Apesar de terem sido presos em período eleitoral (30 de setembro de 2008), três policiais militares acusados de tortura e denunciação caluniosa contra dois adolescentes, além de violação de domicílio à noite, devem continuar presos. No entendimento do relator, desembargador Manoel Ornellas de Almeida, o artigo 236 do Código Eleitoral veda a prisão de eleitores regulares no período eleitoral, mas não beneficia policiais militares que não provam tal condição e têm suas prisões preventivas decretadas por crime de tortura. O voto do relator foi seguido à unanimidade pelos demais integrantes da Segunda Câmara Criminal do Tribunal de Justiça de Mato Grosso (Habeas Corpus n° 139349/2008).
No pedido, os policiais impetrantes aduziram a ilegalidade das prisões preventivas, porque foram decretadas e cumpridas durante o período das eleições. Alegaram que o ato causou-lhes coação ilegal porque eles permaneceram no cárcere durante o período de eleição. A defesa dos policiais alegou que as prisões estariam revestidas de ilegalidade, uma vez que eles foram presos cinco dias antes das eleições municipais, contrariando o art. 236 do Código Eleitoral. Contudo, para o relator, a pretensão não merece prosperar, porque sendo os acusados autores de vários crimes, inclusive tortura, o Juízo singular “analisou a questão com esmero, sem generalizar a proibição preconizada no Código Eleitoral”.
Na avaliação do desembargador Manoel Ornellas de Almeida, as informações prestadas e os motivos que ensejaram as prisões preventivas são suficientes para mantê-las. O magistrado assinalou que as prisões são necessárias para garantir a ordem pública, manter a estabilidade do meio social e preservar a instrução criminal, pois caso sejam soltos os pacientes poderão interferir na prática dos atos processuais.
Consta dos autos que em 23 de agosto de 2008, dois dos três pacientes estavam de plantão no Núcleo da Polícia Militar de Rio Branco, quando receberam uma ligação telefônica, via 190, originária de um telefone público, onde um interlocutor do sexo masculino ameaçava um deles. Os agentes se dirigiram às imediações do telefone público, oportunidade em que escutaram um menor dizendo por três vezes “olha os ladrão”. Eles abordaram e detiveram o adolescente, não lhe permitindo que justificasse o que estava acontecendo. Ainda segundo os autos, a frase foi dirigida a um colega que havia pegado, por brincadeira, a bicicleta dele.

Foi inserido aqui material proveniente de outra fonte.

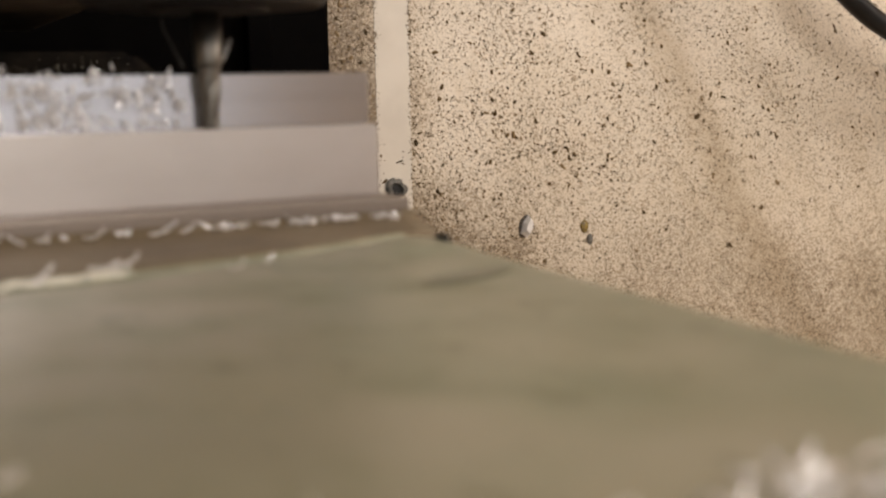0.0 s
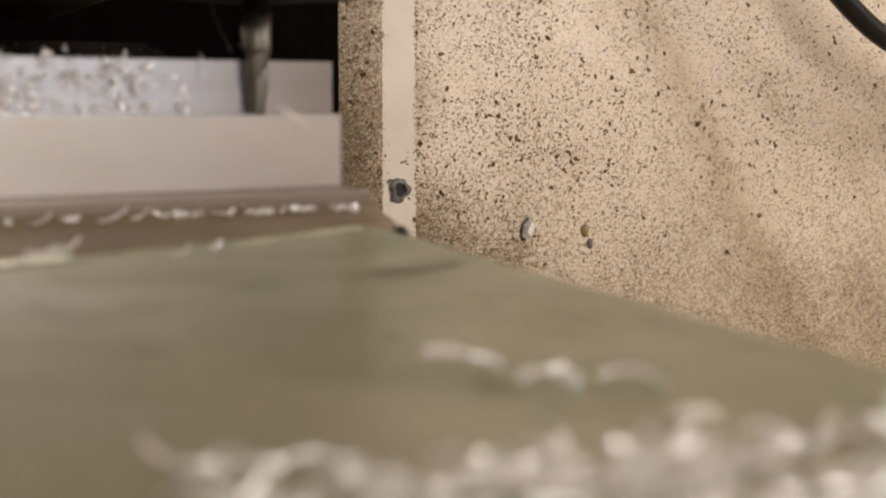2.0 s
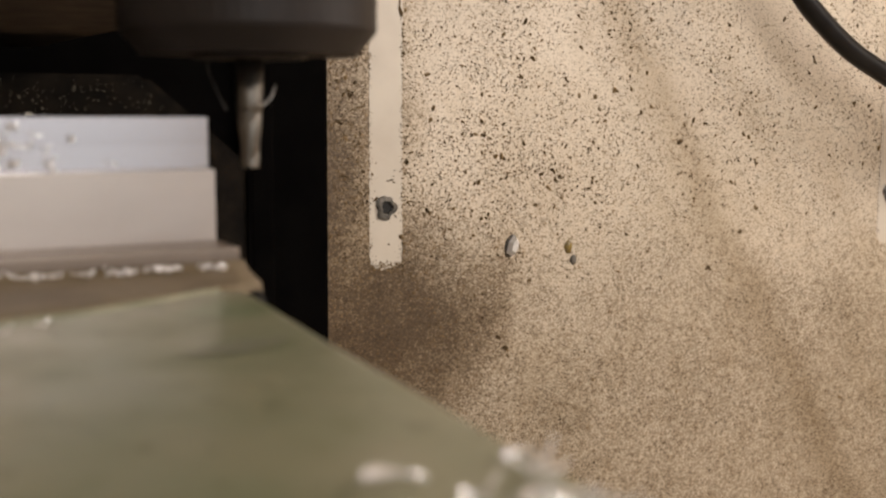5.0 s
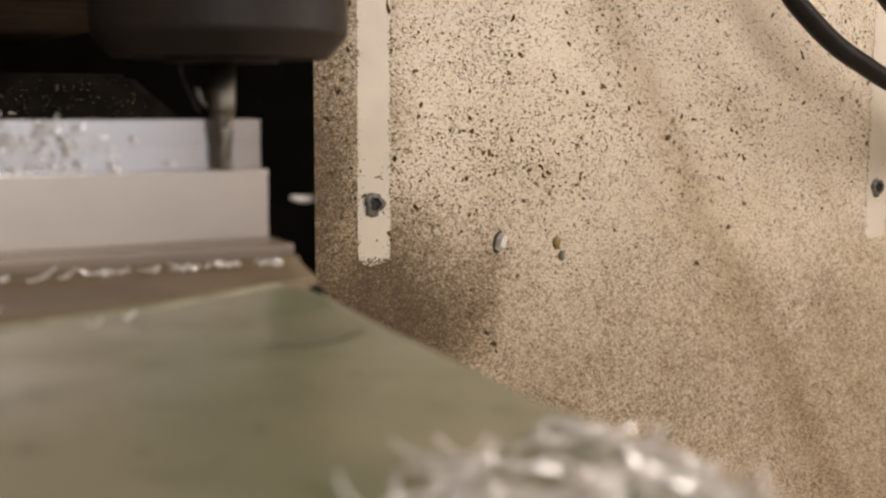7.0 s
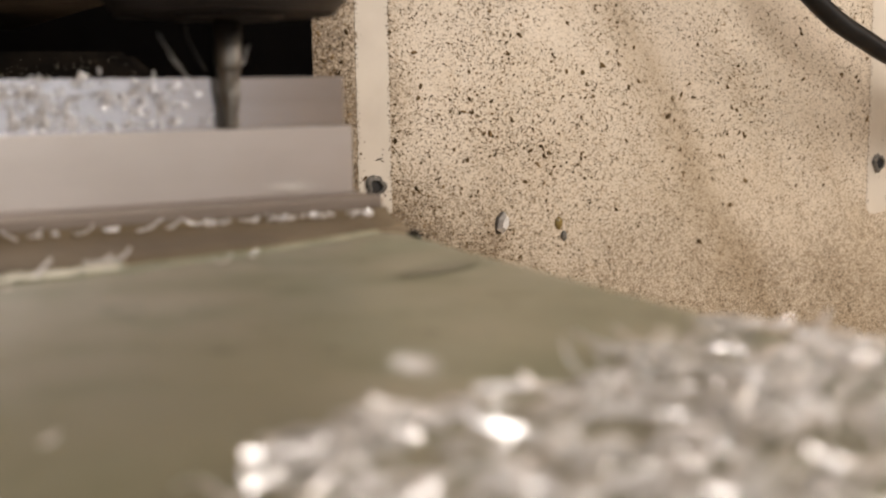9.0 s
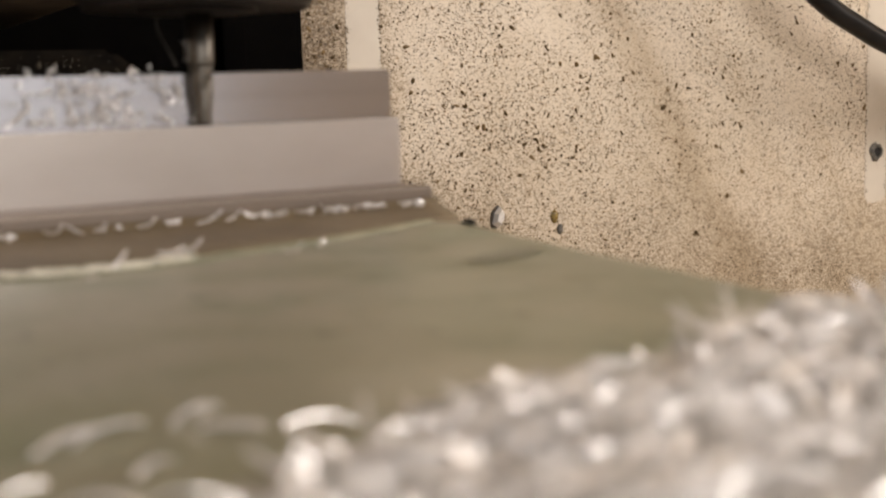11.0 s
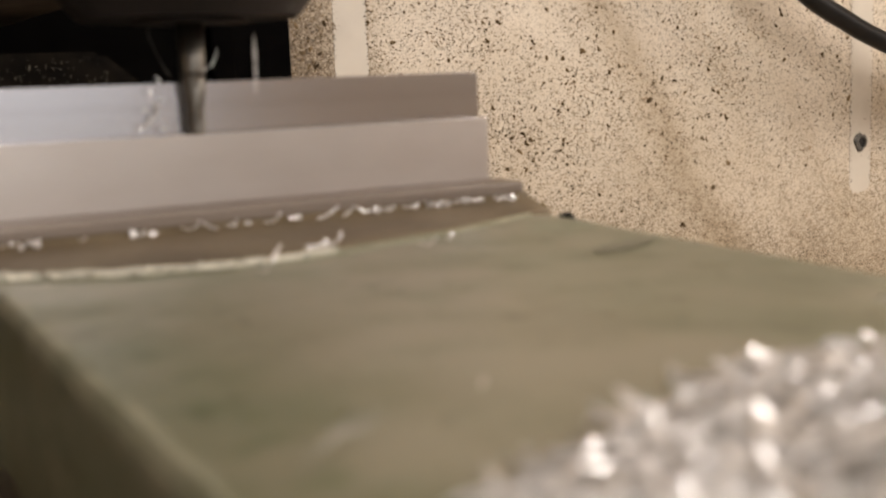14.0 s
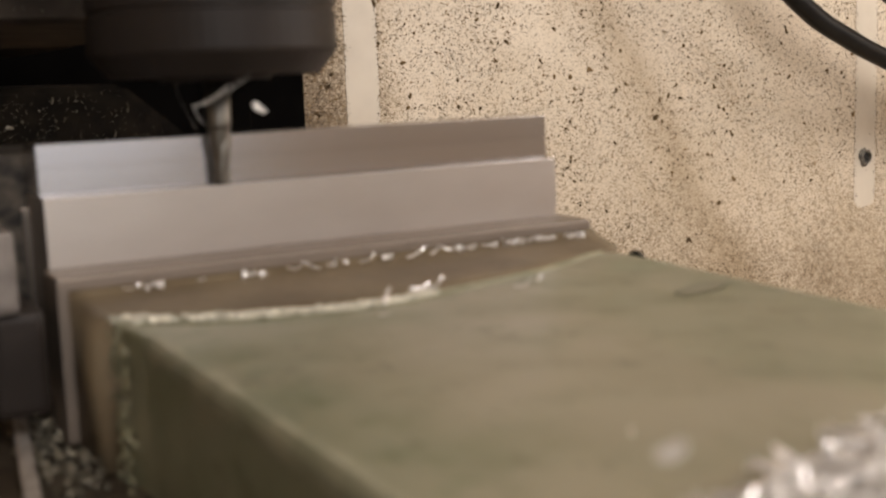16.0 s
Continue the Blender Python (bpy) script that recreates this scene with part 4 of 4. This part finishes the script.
def motions():
    times = [t for t, _ in FEED]
    for ob, (x, y, z, rx, ry, rz) in RIDERS:
        walk(ob, [(t, pose(x + f, y, z, rx, ry, rz)) for t, f in FEED])
    # the cutter spins
    walk(cutter, [(k / 10, pose(0, 0, 0, 0, 0, -80 * k)) for k in range(161)])
    for kind, ob, a, b in JUMPERS:
        if kind == "clump":
            # the cutter comes within 8 mm of the clump on its way back
            hit = next((k / 20 for k in range(130, 321) if a + feed(k / 20) > -0.008), 15.4)
            hit = min(hit, 15.4)
            late = a > -0.017
            rows = []
            if late:
                lay = next((k / 20 for k in range(0, 100) if a + feed(k / 20) < -0.010), 3.5)
                rows += [(t, pose(a + feed(t), 0.032, 0.0)) for t in [q for q in times if q < lay - 0.3] + [lay - 0.3]]
                rows += [(lay - 0.1, pose(a + feed(lay), 0.010, 0.020))]
                rows += [(lay + 0.05, pose(a + feed(lay + 0.05), 0.0005, 0.0))]
                first = lay + 0.05
            else:
                first = -1
            rows += [(t, pose(a + feed(t), 0.0005, 0.0)) for t in times if first + 0.1 < t < hit - 0.05]
            rows += [(hit, pose(a + feed(hit), 0.0005, 0.0)), (hit + 0.10, pose(a + feed(hit) - 0.010, 0.006, 0.020, 30, 0, 20)), (hit + 0.22, pose(a + feed(hit) - 0.025, 0.060, 0.025, 60, 0, 40)),
                     (hit + 0.4, pose(a + feed(hit + 0.4) - 0.03, 0.115, -0.1080, 85, 0, 50))]
            rows += [(t, pose(a + feed(t) - 0.03, 0.115, -0.1080, 85, 0, 50)) for t in times if t > hit + 0.45]
        elif kind == "visit":
            x, y = a
            rows = [(t, pose(x + f, -0.262, -0.0222, 0, 0, b)) for t, f in FEED if t < 9.3]
            rows += [(9.6, pose(x + feed(9.6), -0.262, -0.0222, 0, 0, b)), (10.0, pose(x + feed(10), -0.22, -0.012, 30, 0, b + 40)), (10.5, pose(x + feed(10.5), y, -0.0222, 0, 0, b))]
            rows += [(t, pose(x + f, y, -0.0222, 0, 0, b)) for t, f in FEED if 11 < t < 12.9]
            rows += [(13.3, pose(x + feed(13.3) - 0.004, y - 0.045, -0.0222, 0, 0, b + 30))]
            rows += [(t, pose(x + f - 0.004, -0.262, -0.0222, 0, 0, b + 60)) for t, f in FEED if t > 13.9]
        elif kind == "creep":
            rows = []
            for k in range(0, 33):
                t = k / 2
                d = next(p + (q - p) * (t - u) / (v - u) for (u, p), (v, q) in zip(a, a[1:]) if t <= v)
                rows.append((t, pose(feed(t), d, 0.0)))
        elif kind == "hop":
            # comes up from the front, rests, hops to the next place, and is shaken off again
            x, y = a[0][1:]
            rows = [(0.0, pose(x + feed(0), -0.240, -0.0215, 0, 0, b)), (0.2, pose(x + feed(0.2), -0.225, -0.012, 20, 0, b))]
            for k, (t, x, y) in enumerate(a):
                b += 25 * (-1) ** k
                rows += [(t - 0.12, pose(x + feed(t - 0.12), y, -0.0215, 0, 0, b)), (t + 0.12, pose(x + feed(t + 0.12), y, -0.0215, 0, 0, b))]
                if k + 1 < len(a):
                    t2, x2, y2 = a[k + 1]
                    rows.append(((t + t2) / 2, pose((x + x2) / 2 + feed((t + t2) / 2), (y + y2) / 2, -0.0170, 15, 0, b + 10)))
            rows += [(4.6, pose(x + feed(4.6), y, -0.0215, 0, 0, b))] + [(t, pose(x + f, -0.240, -0.0215, 0, 0, b + 40)) for t, f in FEED if t > 5.4]
        elif kind == "slide" and b is None:
            # lies on the last heap and slumps back with it
            lie = pose(*a[:3], 0, 0, a[3])
            rows = [(t, Matrix.Translation((f, -0.052, 0)) @ lie) for t, f in FEED if t < 9.5] + [(9.6, Matrix.Translation((feed(9.6), -0.052, 0)) @ lie), (11.0, Matrix.Translation((feed(11.0), 0, 0)) @ lie)]
            c = Matrix.Translation((-0.085, -0.200, 0))
            rows += [(t, Matrix.Translation((f, 0, 0)) @ c @ Matrix.Rotation(radians(-3.8 * max(0, t - 12.5)), 4, "Z") @ c.inverted() @ lie) for t, f in FEED if t > 11.1]
        elif kind == "slide":
            # pushed up from the front of the vise; later it slumps back
            rows = [(t, pose(f, -0.052, 0.0)) for t, f in FEED if t < a - 0.1] + [(a, pose(feed(a), -0.052, 0.0)), (b, pose(feed(b), 0.0, 0.0))]
            for t, f in FEED:
                if t > b + 0.1:
                    turn = -3.8 * max(0, t - 12.5)
                    c = Vector((-0.085, -0.200, 0))
                    off = c - Matrix.Rotation(radians(turn), 3, "Z") @ c
                    rows.append((t, pose(f + off.x, off.y, 0.0, 0, 0, turn)))
        else:
            # lies behind the vise, leaves the cutter, flies past its point and drops into the tray
            t0, p, v = a
            rest = Matrix.Translation((-0.05 + 0.05 * math.sin(97 * t0 + p.x * 900), 0.100, -0.1085)) @ Matrix.Rotation(t0, 4, "Z")
            rows = [(0.0, rest)]
            if t0 - 0.5 > 0.1:
                rows.append((t0 - 0.5, rest))
            rows.append((t0 - 0.2, Matrix.Translation((0.004, -0.004, 0.006)) @ b))
            for d in (-0.067, -0.033, 0.0, 0.033, 0.067, 0.1):
                if 0 < t0 + d <= 16.0:
                    rows.append((t0 + d, Matrix.Translation(p + v * d + Vector((0, 0, -4.9 * d * d))) @ b))
            if t0 + 0.5 < 16:
                rows.append((t0 + 0.45, Matrix.Translation((p.x + v.x * 0.2, min(p.y, -0.36) + v.y * 0.1, -0.6190)) @ rest.to_3x3().to_4x4()))
            rows.append((16.1, rows[-1][1]))
        walk(ob, rows)


motions()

Ainda conforme os autos, dois agentes levaram a primeira vítima até a casa do outro policial, onde lhe informaram a respeito da ligação telefônica, momento em que teve início uma sessão de espancamento, visando extrair a confissão quanto à autoria do telefonema. Em seguida, conduziram a vítima até o Núcleo da Polícia Militar, onde continuaram as agressões, com ameaças, socos e chutes, que causaram lesões mentais e físicas. Durante a sessão de tortura, eles receberam nova ligação, na qual o interlocutor disse, em tom de deboche, que haviam “pegado a pessoa errada”. Em face desta ligação, identificaram um número de telefone pertencente à mãe de outro adolescente.
Em posse desta informação, eles se dirigiram até aquela residência, vizinha de um dos policiais, onde os três invadiram e ingressaram no quarto do adolescente, apreendendo-o e arrastando-o para fora sem informar à mãe dos motivos. Essa segunda vítima foi levada ao Núcleo da Polícia Militar, sendo que a mãe foi impedida de acompanhá-lo. Um dos militares passou a espancar o adolescente, mediante chutes e socos, ameaçando-o de morte para que confessasse ter sido o autor do telefonema. Embora dois dos três policiais presentes não tivessem agredido os menores, nada fizeram para impedir as agressões perpetradas pelo outro policial, inclusive presenciando o ato, que somente foi interrompido com a chegada da mãe.
Os denunciados deram origem à instauração de processo contra ambas as vítimas, imputando-lhes atos infracionais análogos aos crimes de resistência à apreensão, desacato e ameaça, mesmo sabendo que eram inocentes. Isso foi feito, conforme consta dos autos, para ocultar os crimes por eles praticados.
Acompanharam o voto do relator os desembargadores Paulo da Cunha (1° vogal) e Gérson Ferreira Paes (2° vogal).